Disappointment is the shared outcome of Bossier Parish Police Jury administrator Bill Altimus and Webster jury president Jim Bonsall after Webster’s governing body voted last week to halt a joint venture to secure Bayou Dorcheat as a source of surface water.
In May 2015, after years long discussion and study, the Webster jury voted to join Bossier Parish in a project to make a water treatment facility on Camp Minden operational, benefiting both parishes.
“By withdrawing support, we went back on our word,” Bonsall said. “That does not sit well with me. The action taken (last week) does not reflect what the jury set out to do last year. We wasted Bossier Parish’s time and money and I am ashamed of that.
“As the jury president, I respect that some jurors did not agree with me, for whatever reason,” Bonsall continued. “And so even though I am disappointed, I have to follow their lead in what steps to take next.”
Altimus was not able to place the issue on the agenda of the Bossier jury last week due to time constraints, but has been able to speak to Bossier jurors.
“My recommendation to all of them was to hold on on pursuing the permit or expenditures of anymore time or funds on this,” Altimus said. “Perhaps in the future there may be interest from the Webster jury and we can revisit the issue then.”
Altimus said after lengthy discussion in years past, it was difficult to determine if Webster was in or out, which is why Webster’s May 2015 vote was encouraging. Only two jurors abstained from voting on the issue.
With three new jurors taking office after the decision was made, reservations were brought to the table at Webster’s monthly road committee meeting, including concerns about the permit application to withdraw water being in Bossier parish’s name.

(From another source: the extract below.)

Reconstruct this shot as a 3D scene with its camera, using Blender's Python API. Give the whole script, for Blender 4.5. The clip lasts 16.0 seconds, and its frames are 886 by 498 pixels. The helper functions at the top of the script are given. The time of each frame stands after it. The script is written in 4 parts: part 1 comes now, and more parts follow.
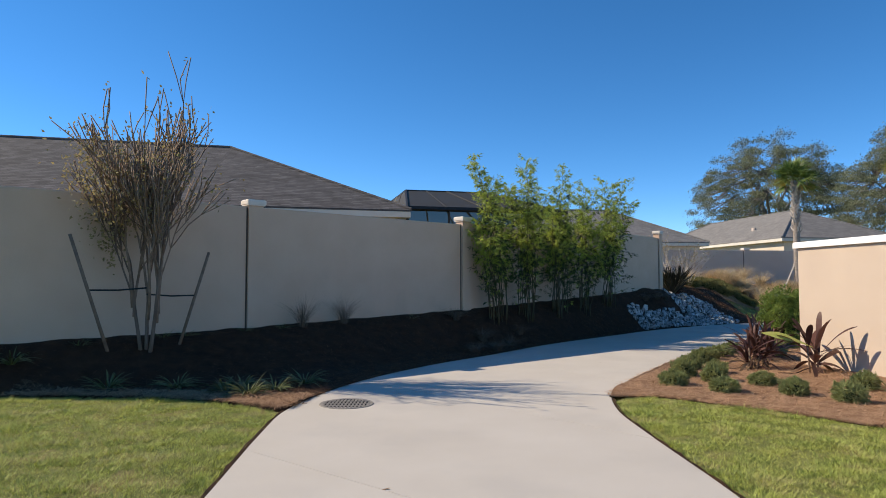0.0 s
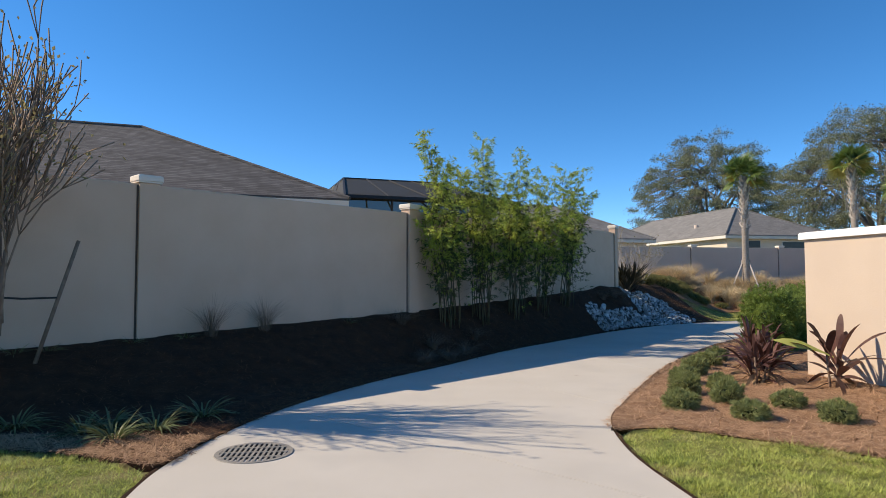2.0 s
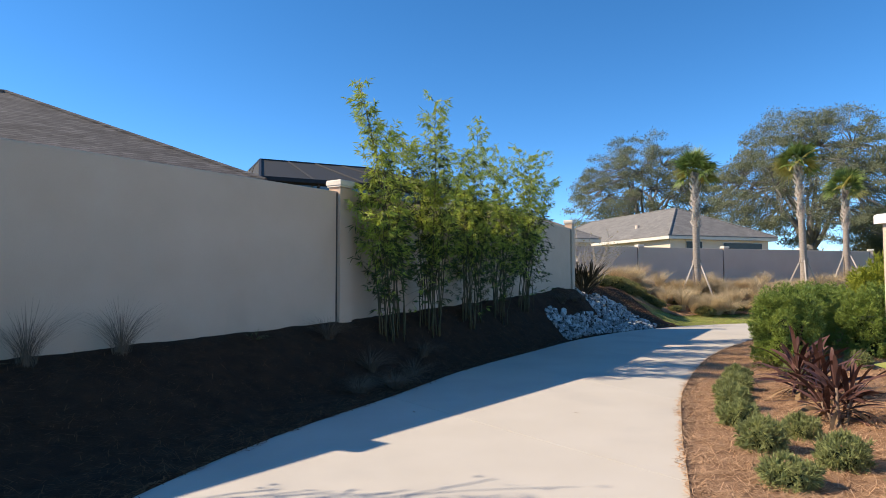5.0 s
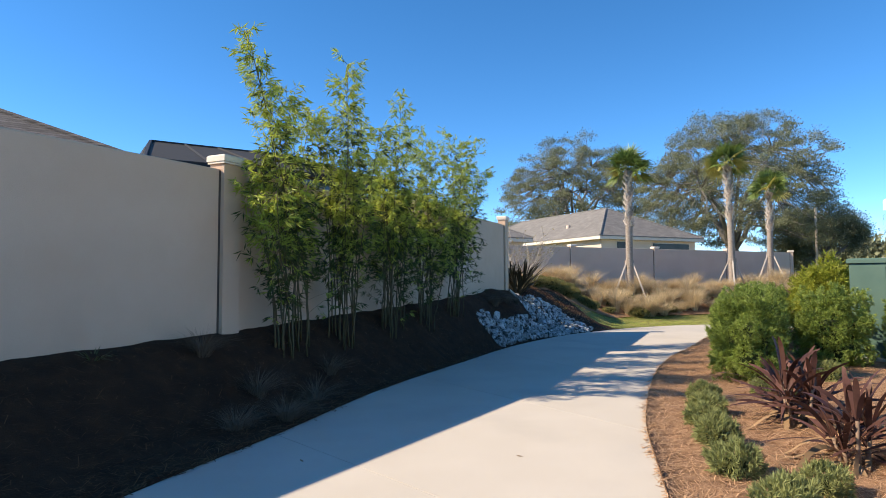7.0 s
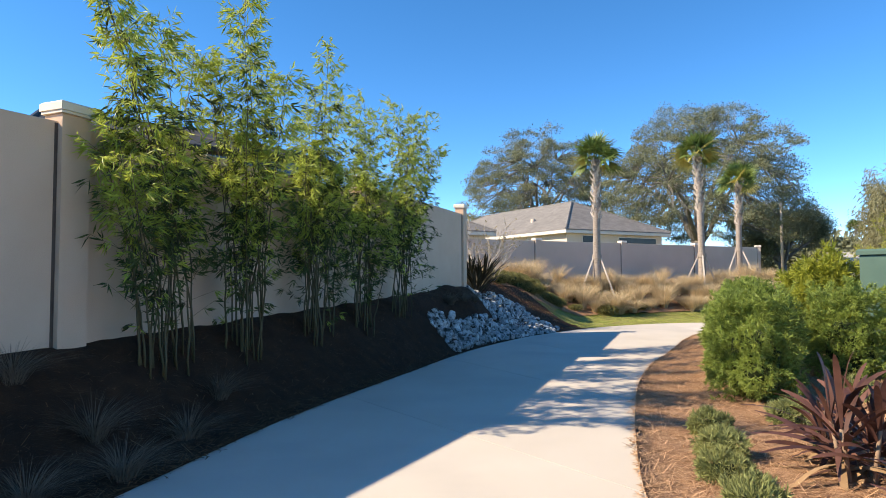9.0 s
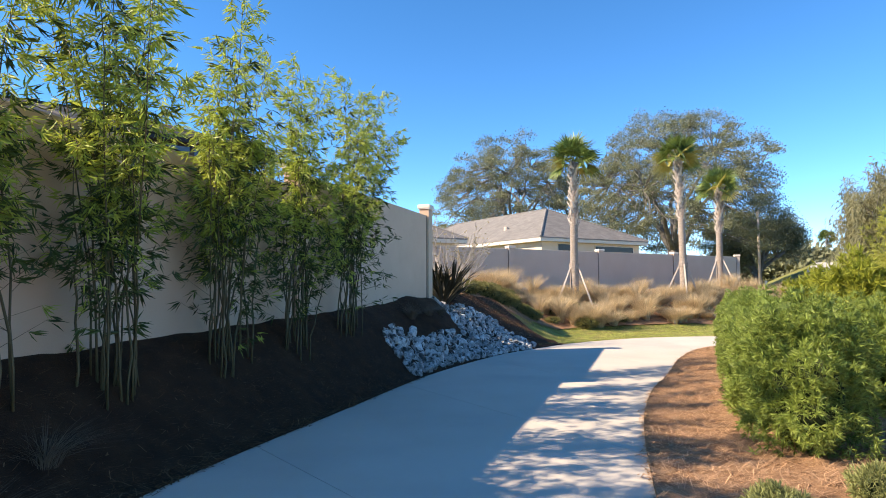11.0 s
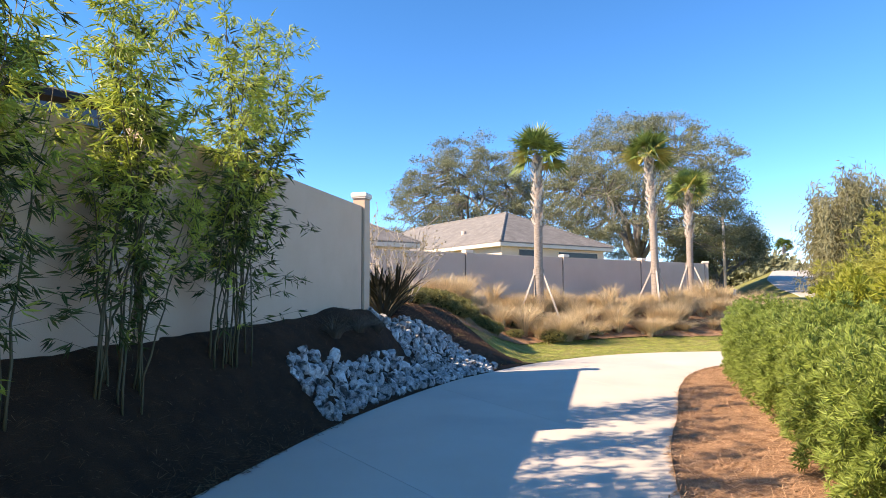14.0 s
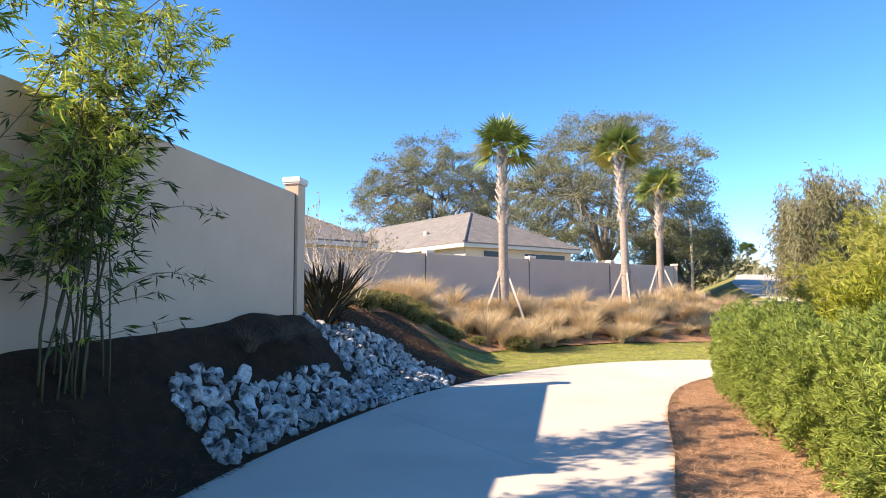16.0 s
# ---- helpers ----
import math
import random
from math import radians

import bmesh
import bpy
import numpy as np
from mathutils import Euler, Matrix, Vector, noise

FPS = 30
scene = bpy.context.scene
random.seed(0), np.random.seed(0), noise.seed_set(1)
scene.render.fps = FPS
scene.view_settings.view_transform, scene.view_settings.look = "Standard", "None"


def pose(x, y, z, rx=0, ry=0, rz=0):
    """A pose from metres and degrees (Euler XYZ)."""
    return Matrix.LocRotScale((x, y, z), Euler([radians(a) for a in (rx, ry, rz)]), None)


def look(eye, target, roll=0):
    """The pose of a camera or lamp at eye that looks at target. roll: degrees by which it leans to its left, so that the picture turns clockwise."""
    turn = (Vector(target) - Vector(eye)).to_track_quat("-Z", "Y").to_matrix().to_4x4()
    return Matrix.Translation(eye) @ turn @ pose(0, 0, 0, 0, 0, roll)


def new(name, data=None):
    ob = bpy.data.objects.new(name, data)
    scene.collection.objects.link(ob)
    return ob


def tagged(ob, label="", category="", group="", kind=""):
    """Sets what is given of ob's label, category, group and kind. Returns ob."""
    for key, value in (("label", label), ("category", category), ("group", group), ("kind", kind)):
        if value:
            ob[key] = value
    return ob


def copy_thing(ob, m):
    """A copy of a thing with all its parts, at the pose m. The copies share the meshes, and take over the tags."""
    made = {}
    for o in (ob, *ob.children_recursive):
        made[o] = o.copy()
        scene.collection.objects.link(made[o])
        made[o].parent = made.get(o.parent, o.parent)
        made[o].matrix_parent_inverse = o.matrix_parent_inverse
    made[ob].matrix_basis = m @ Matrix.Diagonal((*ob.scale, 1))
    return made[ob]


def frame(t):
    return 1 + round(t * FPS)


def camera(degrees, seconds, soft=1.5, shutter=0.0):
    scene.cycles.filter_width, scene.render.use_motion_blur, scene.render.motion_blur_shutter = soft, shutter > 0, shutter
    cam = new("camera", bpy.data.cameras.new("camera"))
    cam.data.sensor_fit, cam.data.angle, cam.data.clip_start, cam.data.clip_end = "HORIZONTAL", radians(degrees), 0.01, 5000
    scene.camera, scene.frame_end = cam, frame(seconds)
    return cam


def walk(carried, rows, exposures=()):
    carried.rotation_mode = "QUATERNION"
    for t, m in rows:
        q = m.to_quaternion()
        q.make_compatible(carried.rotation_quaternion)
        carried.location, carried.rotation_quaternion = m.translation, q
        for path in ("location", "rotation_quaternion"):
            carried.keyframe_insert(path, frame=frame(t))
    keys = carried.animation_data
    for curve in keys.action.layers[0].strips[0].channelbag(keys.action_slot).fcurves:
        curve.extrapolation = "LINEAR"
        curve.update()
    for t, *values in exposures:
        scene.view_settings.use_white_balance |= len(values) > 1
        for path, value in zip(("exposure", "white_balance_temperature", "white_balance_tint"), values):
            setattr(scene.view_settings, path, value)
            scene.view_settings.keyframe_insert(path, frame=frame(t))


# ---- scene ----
cam = camera(70.6, 16.0, soft=0.9)
METRES, EYE, TILT, LEAN, TURN = 16.8, 1.55, 0.0, 0.0, 0.0
ROWS = [
    (0.0, 0.0, 0.0, 0.0, 0.0, 2.86, 0.02),
    (0.5, -0.0055, 0.0349, -0.0006, -0.98, 2.81, 0.02),
    (1.0, -0.0047, 0.0683, -0.0007, -2.47, 2.76, 0.02),
    (1.5, -0.0052, 0.1016, -0.0016, -4.48, 2.73, 0.11),
    (2.0, -0.0057, 0.1334, -0.0007, -5.56, 2.66, 0.09),
    (2.5, -0.0029, 0.166, -0.001, -6.43, 2.48, 0.04),
    (3.0, -0.0041, 0.1989, -0.0011, -7.25, 2.48, 0.05),
    (3.5, -0.002, 0.232, -0.0017, -8.3, 2.55, 0.03),
    (4.0, -0.0031, 0.2637, -0.0027, -9.33, 2.63, 0.05),
    (6.5, 0.0276, 0.4065, -0.0045, -16.73, 3.08, 0.15),
    (7.0, 0.0411, 0.4318, -0.0043, -18.24, 2.94, 0.15),
    (7.5, 0.056, 0.458, -0.004, -19.34, 2.64, 0.14),
    (8.0, 0.0699, 0.4876, -0.0049, -20.16, 2.46, 0.18),
    (8.5, 0.0873, 0.5164, -0.0053, -20.84, 2.43, 0.19),
    (11.0, 0.1667, 0.6556, -0.0065, -23.83, 3.53, 0.19),
    (11.5, 0.1807, 0.6843, -0.0068, -24.79, 3.69, 0.22),
    (12.0, 0.1981, 0.7104, -0.0075, -25.54, 3.96, 0.21),
    (12.5, 0.2127, 0.739, -0.0085, -26.36, 4.11, 0.23),
    (13.0, 0.2283, 0.7661, -0.0088, -26.9, 4.29, 0.25),
    (13.5, 0.2477, 0.7917, -0.0079, -27.23, 4.32, 0.29),
    (14.0, 0.2644, 0.819, -0.007, -27.62, 4.34, 0.29),
    (14.5, 0.2834, 0.8391, -0.0076, -28.22, 4.4, 0.29),
    (15.0, 0.3011, 0.8603, -0.0081, -29.1, 4.46, 0.35),
    (15.5, 0.3164, 0.8833, -0.0079, -29.95, 4.53, 0.31),
    (16.0, 0.3335, 0.9077, -0.0073, -30.66, 4.65, 0.24),
]
walk(cam, [(t, pose(0, 0, EYE, TILT, LEAN, TURN) @ pose(METRES * x, METRES * y, METRES * z, 90 + pitch, roll, yaw)) for t, x, y, z, yaw, pitch, roll in ROWS],
     [(0, .30, 7200, 11), (2.5, .42, 7250, 11), (4, .58, 7350, 12), (7, .80, 7550, 12), (11, 1.20, 7950, 15), (12.5, 1.28, 8150, 19), (14, 1.34, 8150, 19), (16, 1.40, 8200, 20)])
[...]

“I’m unsure of the specific wording- whether the application is in our name or not,” Altimus said. “We hired engineers to file the permit for us, as a joint venture. Only Webster didn’t have to pay anything for it.

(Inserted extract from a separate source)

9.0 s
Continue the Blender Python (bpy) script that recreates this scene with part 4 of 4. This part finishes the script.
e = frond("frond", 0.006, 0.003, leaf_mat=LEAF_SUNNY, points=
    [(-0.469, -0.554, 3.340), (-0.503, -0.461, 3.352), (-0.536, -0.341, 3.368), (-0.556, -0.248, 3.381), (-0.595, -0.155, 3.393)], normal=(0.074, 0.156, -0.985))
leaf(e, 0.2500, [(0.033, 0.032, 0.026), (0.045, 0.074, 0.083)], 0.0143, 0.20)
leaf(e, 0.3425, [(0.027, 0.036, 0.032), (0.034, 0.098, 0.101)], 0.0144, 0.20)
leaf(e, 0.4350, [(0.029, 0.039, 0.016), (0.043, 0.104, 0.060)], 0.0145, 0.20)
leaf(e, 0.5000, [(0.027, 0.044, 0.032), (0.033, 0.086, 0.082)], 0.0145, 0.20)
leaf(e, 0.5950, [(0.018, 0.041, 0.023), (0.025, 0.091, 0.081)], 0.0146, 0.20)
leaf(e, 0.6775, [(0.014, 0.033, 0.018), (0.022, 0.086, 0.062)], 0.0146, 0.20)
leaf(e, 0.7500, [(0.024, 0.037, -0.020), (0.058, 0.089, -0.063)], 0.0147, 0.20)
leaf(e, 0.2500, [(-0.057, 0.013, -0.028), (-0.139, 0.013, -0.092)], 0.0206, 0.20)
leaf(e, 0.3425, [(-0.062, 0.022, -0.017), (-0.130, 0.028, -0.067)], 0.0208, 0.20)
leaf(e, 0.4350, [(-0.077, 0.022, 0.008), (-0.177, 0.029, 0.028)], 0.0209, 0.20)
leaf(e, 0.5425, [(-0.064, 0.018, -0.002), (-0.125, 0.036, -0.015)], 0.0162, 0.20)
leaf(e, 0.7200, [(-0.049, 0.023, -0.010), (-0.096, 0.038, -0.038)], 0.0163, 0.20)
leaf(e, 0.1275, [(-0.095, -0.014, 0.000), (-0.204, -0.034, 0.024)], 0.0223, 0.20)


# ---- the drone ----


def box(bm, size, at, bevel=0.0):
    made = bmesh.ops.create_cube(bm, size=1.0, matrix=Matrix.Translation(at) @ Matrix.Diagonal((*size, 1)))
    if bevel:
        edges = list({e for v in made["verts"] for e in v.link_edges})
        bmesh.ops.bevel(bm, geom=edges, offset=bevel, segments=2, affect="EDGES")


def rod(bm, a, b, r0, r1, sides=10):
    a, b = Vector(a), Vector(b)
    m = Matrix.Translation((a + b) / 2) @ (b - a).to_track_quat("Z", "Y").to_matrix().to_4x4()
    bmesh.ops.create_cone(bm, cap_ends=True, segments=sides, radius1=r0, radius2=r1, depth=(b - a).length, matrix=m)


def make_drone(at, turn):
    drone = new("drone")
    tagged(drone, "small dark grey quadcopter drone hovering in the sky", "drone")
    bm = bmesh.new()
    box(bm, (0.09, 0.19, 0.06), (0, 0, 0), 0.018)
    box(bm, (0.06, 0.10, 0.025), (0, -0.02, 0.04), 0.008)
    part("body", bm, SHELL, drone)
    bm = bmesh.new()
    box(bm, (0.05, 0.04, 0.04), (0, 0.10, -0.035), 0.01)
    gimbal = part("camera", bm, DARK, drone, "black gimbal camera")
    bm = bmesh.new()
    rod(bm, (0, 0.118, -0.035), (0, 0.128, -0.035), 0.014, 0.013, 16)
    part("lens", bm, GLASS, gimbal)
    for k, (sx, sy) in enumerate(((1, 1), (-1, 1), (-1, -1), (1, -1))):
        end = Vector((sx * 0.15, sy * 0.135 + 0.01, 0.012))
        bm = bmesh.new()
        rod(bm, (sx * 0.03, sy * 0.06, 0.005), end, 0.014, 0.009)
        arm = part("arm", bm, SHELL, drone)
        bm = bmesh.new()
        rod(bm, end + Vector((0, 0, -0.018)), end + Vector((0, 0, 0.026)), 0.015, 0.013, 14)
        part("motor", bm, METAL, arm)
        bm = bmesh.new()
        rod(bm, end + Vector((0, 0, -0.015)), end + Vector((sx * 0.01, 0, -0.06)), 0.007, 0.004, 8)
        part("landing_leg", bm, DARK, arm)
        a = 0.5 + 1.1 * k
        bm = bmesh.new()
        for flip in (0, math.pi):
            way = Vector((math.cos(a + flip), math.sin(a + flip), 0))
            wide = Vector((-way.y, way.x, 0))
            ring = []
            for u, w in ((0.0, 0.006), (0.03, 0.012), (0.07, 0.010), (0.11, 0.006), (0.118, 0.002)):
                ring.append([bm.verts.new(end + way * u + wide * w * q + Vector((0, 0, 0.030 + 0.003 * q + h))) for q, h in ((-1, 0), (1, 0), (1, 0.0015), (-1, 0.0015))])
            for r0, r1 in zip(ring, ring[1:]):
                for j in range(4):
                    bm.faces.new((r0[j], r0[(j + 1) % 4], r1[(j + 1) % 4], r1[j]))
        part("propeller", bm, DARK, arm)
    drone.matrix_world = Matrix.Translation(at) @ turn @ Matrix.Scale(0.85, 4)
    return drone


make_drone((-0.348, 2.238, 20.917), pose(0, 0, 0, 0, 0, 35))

“It would have been a joint project run by both parishes, or that was the understanding on our part,” he continued. “I think that last year that was the understanding on the part of Webster’s jury as well.”
Altimus said his recommendation to Bossier jurors includes placing a hold on the permit application, which was submitted in October and is under review.
“I think it was a great opportunity for us to jointly get that plant up and running,” he said. “This project has been going on for years and years, and we know there is a need in Webster and Bossier parishes for the water.”
In 2010, Bossier paid the Shaw Group for a water source study for Bossier and Webster parishes, and shared the report with the Webster jury and the public.
Shaw’s study reviewed existing customers, identified potential new customers, produced a future growth analysis, presented a supply and demand review and gave assessments on operating costs. The Shaw report identified 25 utilities as potential users of Camp Minden water; 17 of those are in Webster Parish.
“The majority of the interest and need was found for Webster,” Altimus said. “I think they are missing an opportunity.”
Concerns from Webster municipalities, including the City of Minden and the Town of Sibley, resulted in resolutions being passed stating opposition to Bossier’s use of water from Dorcheat.
Altimus said fears about how Bossier might use a permit are unwarranted.
“We can certainly not going to fight them for it or on it,” he said. “There are opportunities that present themselves (for economic development), but you have to have the infrastructure there in order to take advantage of those opportunities. If you are not prepared to meet opportunities by having infrastructure in place, I think you will struggle to grow.”
Despite the scenic waterway being located in Webster Parish, the water belongs to the State of Louisiana, which is why a permit to take water must be granted by Louisiana Department of Wildlife and Fisheries.
“I don’t think Webster has ever put any resources into pursuing bringing the water treatment plant to use, which is why this was a joint venture,” he sais. “They have the location, but we have the funds to take a look at it.”
The Shaw Study cost Bossier parish approximately $200,000, while $150,000 was allocated to continue pursuing the joint venture with Webster. Of the $150,000, engirneering firm KSA was paid to prepare the permit and funds remained to bring the water plant back to life.
“This was supposed to be done in phases, taking one bite at a time,” Altimus said. “After the needs assessment, we applied for the permit. If we were granted a permit, the next phase was to study what it would take to get the plant operational. If we were not granted a permit, the other phases would have been pointless.”
Bonsall and Altimus hope that the project might not be left dead in the water, but acknowledge the juries are steering the course.